Saleem Chaagtai says his group, the Islamic Education and Research Academy, never intended to offend or anger the Jewish and lesbian, gay, bisexual, and trans communities when it booked speakers who have been criticized for past antigay and anti-Jewish comments at its upcoming Canadian launch event in Toronto on Oct 23.
IERA actually wants to promote dialogue with the wider non-Muslim community, including the Jewish and LGBT communities, Chagati says. He blames the controversy on misreported and misquoted statements from his guest speakers and the action of a small minority of “extremist” groups that refused to allow his group to respond to their concerns.
The group had originally booked the Sheraton Centre for its conference but the hotel cancelled the booking last week after The Toronto Star reported that a number of planned speakers had a history of making antigay and anti-Jewish comments. The group has since relocated the conference to the Islamic Centre of Canada in Mississauga.
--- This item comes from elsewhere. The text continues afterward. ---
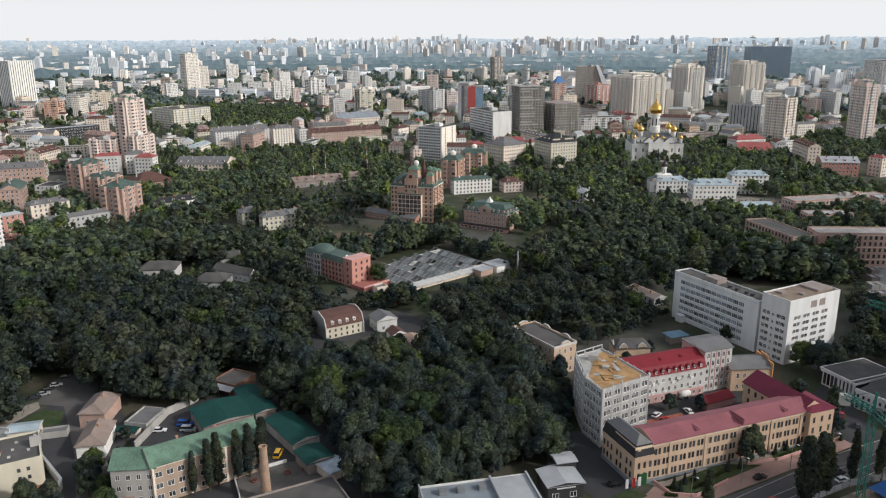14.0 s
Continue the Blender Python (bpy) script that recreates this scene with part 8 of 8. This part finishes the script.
near_rows, tiny_rows = city_trees()
plant("street_trees", near_rows, "green trees between the houses of the city", FAR, LEAF_CITY_HAZE, LEAF_SUN)
plant("street_trees", tiny_rows, "green trees between the houses of the old town", TINY, LEAF_TOWN_HAZE, LEAF_SUN)
# far leaves paled and greyed: haze put into their colour
LEAF_HAZED = leaf_mat("far_hazed_foliage", (0.17, 0.22, 0.2), 0.1)


def far_woods():
    r = random.Random(31)
    cs, rs = [(0, 0, 4), (4, 2, 3.4), (-3.5, 3, 3.2), (1, -4, 3.4), (-4, -2, 3)], [(4.2, 4.2, 4.5), (3.2, 3.2, 3.6), (3.4, 3.4, 3.8), (3.3, 3.3, 3.7), (3, 3, 3.4)]
    one = np.concatenate([core(cs[:2], rs[:2], 4), clumps(cs, rs, 20, 2.2)])
    rows = []
    for _ in range(30000):
        x, y, d = sector(r, -42, 66, 1450, 2440)
        if noise.noise(Vector((x / 420, y / 420, 9))) > 0.12 + (d - 1450) / 12000 and r.random() < 0.8:
            continue
        rows.append((x, y, rise(x, y), r.uniform(0.9, 2.0), r.uniform(0, 6.28)))
        if len(rows) >= 3600:
            break
    a = np.array(rows)
    c, s = np.cos(a[:, 4])[:, None, None], np.sin(a[:, 4])[:, None, None]
    k = a[:, 3][:, None, None]
    X, Y, Z = one[None, ..., 0] * k, one[None, ..., 1] * k, one[None, ..., 2] * k
    out = np.stack([c * X - s * Y + a[:, 0][:, None, None], s * X + c * Y + a[:, 1][:, None, None], Z + a[:, 2][:, None, None]], -1).reshape(-1, 4, 3)
    tagged(new("far_woods", quads_mesh("far_woods", out, [LEAF_HAZED])), "hazy green woods of the far hills", "wood", kind="stuff")


far_woods()

# ---- single trees along streets and yards ----
for x, y, s, w in ((64.0, 219.5, 0.95, 1.0), (72.0, 223.0, 0.9, 1.0), (77.4, 226.0, 0.95, 1.0), (82.8, 228.6, 0.85, 1.0), (87.5, 231, 1.05, 1.1), (90, 233.0, 1.0, 1.0), (95.2, 234.5, 1.1, 1.1), (114.6, 252.0, 0.85, 1.2), (48.3, 204.0, 1.2, 1.5), (53.0, 208.6, 1.15, 1.5), (50.4, 206.2, 1.0, 1.4), (55.2, 210.6, 0.95, 1.4), (22.4, 191.4, 0.8, 1.3),
                   (-117.0, 165.7, 0.8, 1.0), (-112.6, 171.2, 1.0, 1.1), (-114.0, 168.6, 0.95, 1.0), (-108.8, 175.4, 0.95, 1.1), (-106.2, 177.9, 1.0, 1.1), (-103.6, 181.0, 1.05, 1.2), (-300, 400, 1.1, 1.0), (-250, 455, 1.0, 1.2)):
    tree(x, y, 6, s, random.uniform(0, 360), wide=w, group="poplars")
for x, y in ((14.2, 202.6), (17.2, 205.1), (19.9, 208.0), (29.9, 215.8), (44.8, 229.3), (48.5, 232.8), (52.4, 236.1), (59.0, 241.2), (66.2, 243.5), (63.2, 242.9), (24.5, 208.5), (33.5, 218.0), (16.0, 201.5)):
    tree(x, y, 7, random.uniform(0.32, 0.52), random.uniform(0, 360), 0.25, group="clipped conifers")
for x, y, v, s, w in ((-181, 134, 4, 0.55, 1.2), (-174, 138, 4, 0.6, 1.2), (-187, 130, 4, 0.6, 1.2), (-168, 141, 4, 0.5, 1.2), (-152, 168, 4, 0.62, 1.1), (-150, 163, 0, 0.66, 1.2), (-146, 158, 1, 0.62, 1.2), (-157, 147, 3, 0.7, 1.1), (-152, 150, 5, 0.6, 1.2), (37.0, 222.0, 5, 0.85, 1.0), (64.2, 300.0, 4, 0.85, 1.15), (69.6, 297.4, 0, 0.95, 1.3), (75, 300, 1, 0.9, 1.2), (80, 296, 2, 0.9, 1.2), (21.1, 361.9, 7, 0.8, 1.2), (27, 351, 2, 0.4, 1.2), (50.5, 330.0, 3, 0.4, 1.1), (-4, 322, 1, 0.5, 1.2), (3, 334, 0, 0.6, 1.2), (-10, 312, 2, 0.55, 1.3), (-18, 304, 3, 0.6, 1.3), (44.0, 326.0, 0, 0.7, 1.1), (38, 322, 1, 0.55, 1.0), (31.1, 345.1, 2, 0.6, 1.0), (24.0, 254.5, 0, 0.45, 1.0), (14, 252, 2, 0.45, 1.2), (33, 248, 0, 0.35, 1.2), (40, 251, 3, 0.35, 1.2), (29, 246, 1, 0.35, 1.2),
                      (-174.1, 133.1, 4, 0.62, 1.2), (-165.1, 136.7, 4, 0.6, 1.2), (-170, 134.5, 0, 0.55, 1.2), (-146.1, 146.0, 0, 0.6, 1.1), (-150.5, 144.1, 1, 0.6, 1.2), (-128.9, 152.7, 4, 0.75, 1.0), (-134.0, 150.0, 4, 0.7, 1.1), (-160.2, 190.3, 0, 0.4, 1.2), (-155.2, 186.7, 2, 0.4, 1.2), (-181.0, 131.2, 4, 0.6, 1.2), (-139.5, 157.5, 4, 0.6, 1.0), (-155, 140.5, 3, 0.6, 1.2),
                      (-84.7, 172.8, 0, 0.45, 1.2), (-79.9, 178.7, 2, 0.6, 1.2), (-91.0, 167.3, 1, 0.4, 1.3), (-84.0, 181.5, 3, 0.6, 1.2), (-149.5, 176, 0, 0.35, 1.2), (-147, 170, 1, 0.35, 1.2), (-131, 361, 4, 0.8, 1.2), (-128, 367, 0, 0.75, 1.2), (-134, 300, 3, 0.7, 1.1), (100, 246, 2, 0.5, 1.0), (122, 250, 3, 0.5, 1.2), (66, 249, 0, 0.45, 1.2),
                      (68, 262, 1, 0.8, 1.0), (57, 268, 2, 0.7, 1.1), (-14, 262, 0, 0.6, 1.2), (-8, 276, 1, 0.6, 1.2), (-2, 283, 3, 0.5, 1.2), (7, 300, 2, 0.45, 1.1), (-214, 152, 5, 0.56, 1.2), (-213.4, 157, 5, 0.51, 1.2), (-212, 162, 1, 0.66, 1.3), (-210.5, 166.5, 0, 0.59, 1.3), (-209, 171, 3, 0.64, 1.2), (-208, 176, 0, 0.68, 1.2), (-208, 181, 1, 0.73, 1.3), (-211, 187, 1, 0.69, 1.1),
                      (-178, 218, 5, 0.55, 1.3), (-161, 213, 2, 0.69, 1.2), (-155, 213.5, 3, 0.69, 1.3), (-149, 213, 3, 0.71, 1.2), (-154, 232, 1, 0.77, 1.3), (-158, 226, 0, 0.72, 1.2), (-150, 226, 5, 0.56, 1.3), (-232, 165, 2, 0.67, 1.3), (-226.5, 167.5, 3, 0.73, 1.3), (-221, 169.5, 3, 0.73, 1.3), (-218, 175, 1, 0.77, 1.2), (-215, 180, 1, 0.67, 1.2), (-211, 186, 3, 0.74, 1.3), (-146, 219, 1, 0.78, 1.3), (-168, 212, 0, 0.76, 1.3)):
    if free(x, y, 0.8):
        tree(x, y, v, s, random.uniform(0, 360), wide=w, group="trees by the houses")
for x, y, v, s in ((-22.5, 247, 0, 0.72), (-21.5, 233, 2, 0.7), (-25, 258, 1, 0.8), (-26, 270, 3, 0.62), (-20, 222, 1, 0.62), (-21, 240, 3, 0.66)):
    tree(x, y, v, s, random.uniform(0, 360), wide=1.1, group="trees by the houses")
# hedges in the planted beds: clumps of small leaves
HEDGE = leaf_mat("hedge_leaves", (0.04, 0.065, 0.02))
for x, y, L, a in ((15, 204, 7, 40), (22, 206, 6, 48), (27, 213, 8, 46), (50, 231.5, 9, 40), (60, 241, 6, 40), (3, 192, 8, 45), (36, 240, 9, 35), (30, 235, 8, 35), (14, 198.5, 4, 8)):
    cs = [(i * 0.9 - L / 2, 0, 0.35) for i in range(int(L / 0.9))]
    rs = [(0.7, 0.55, 0.55)] * len(cs)
    ob = new("hedge", quads_mesh("hedge", np.concatenate([core(cs, rs, 5), clumps(cs, rs, int(70 * L), 0.12)]), [HEDGE]))
    ob.matrix_world = pose(x, y, 0.25, 0, 0, a)
    tagged(ob, "low clipped hedge in a planted bed", "hedge", "hedges")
Chagtai says accusations that one of the conference speakers called for homosexuals to be stoned to death are a misrepresentation of actual comments.
“I saw the blog post, the offending article by Abdur Raheem Green. His point was very simple: in an Islamic state, a public act of—there’s no other way of saying—penetrative anal sex in public is punishable in Islam. By the way, that goes the same for heterosexual couples as well,” he says. “Now that never happens, not even in the western world, but it’s a deterrent. But it’s a discussion about the morality.
“So there was no advocation at all of any violence against any homosexuals and we would condemn that in the strongest possible terms, because it’s against the law, it’s immoral, and it goes against the Islamic teaching of dialogue and discussion,” he says.
Another speaker, Abdullah Hakim Quick, has apologized for the wording of past writings that suggested that homosexuals want to spread AIDS to the Muslim community, and for referring to the “filth” of Jews and Christians, Chagtai says.
As to evidence that another speaker, Hussain Yee, has called “the Jews” the “most extremist nation in the world” and suggested that Jewish people perpetrated the 9/11 attacks, Chagtai condemned the comments but suggested that opening up that dialogue was still important.
“The speakers here are not part of IERA. So when we invite them to conferences, we’re not fully aware of what they’ve said. As soon as we become aware of these things, we would speak with them and we’d debate with them. If we find something’s objectionable, we’ve got the relationship with these people that we can express that,” Chagtai explains.
Chagtai says he hopes to open channels of dialogue between the Muslim community and the LGBT and Jewish communities so that controversies like these can be dealt with in the open...
Yes, because as long as Jews and gays can "dialogue" with people who, based on their reading of Islamic scripture, think they're "filth" (in the former case) and acting in a manner that puts one in line for a good stoning (and I don't mean the wacky weed variety), everything will be A-OK.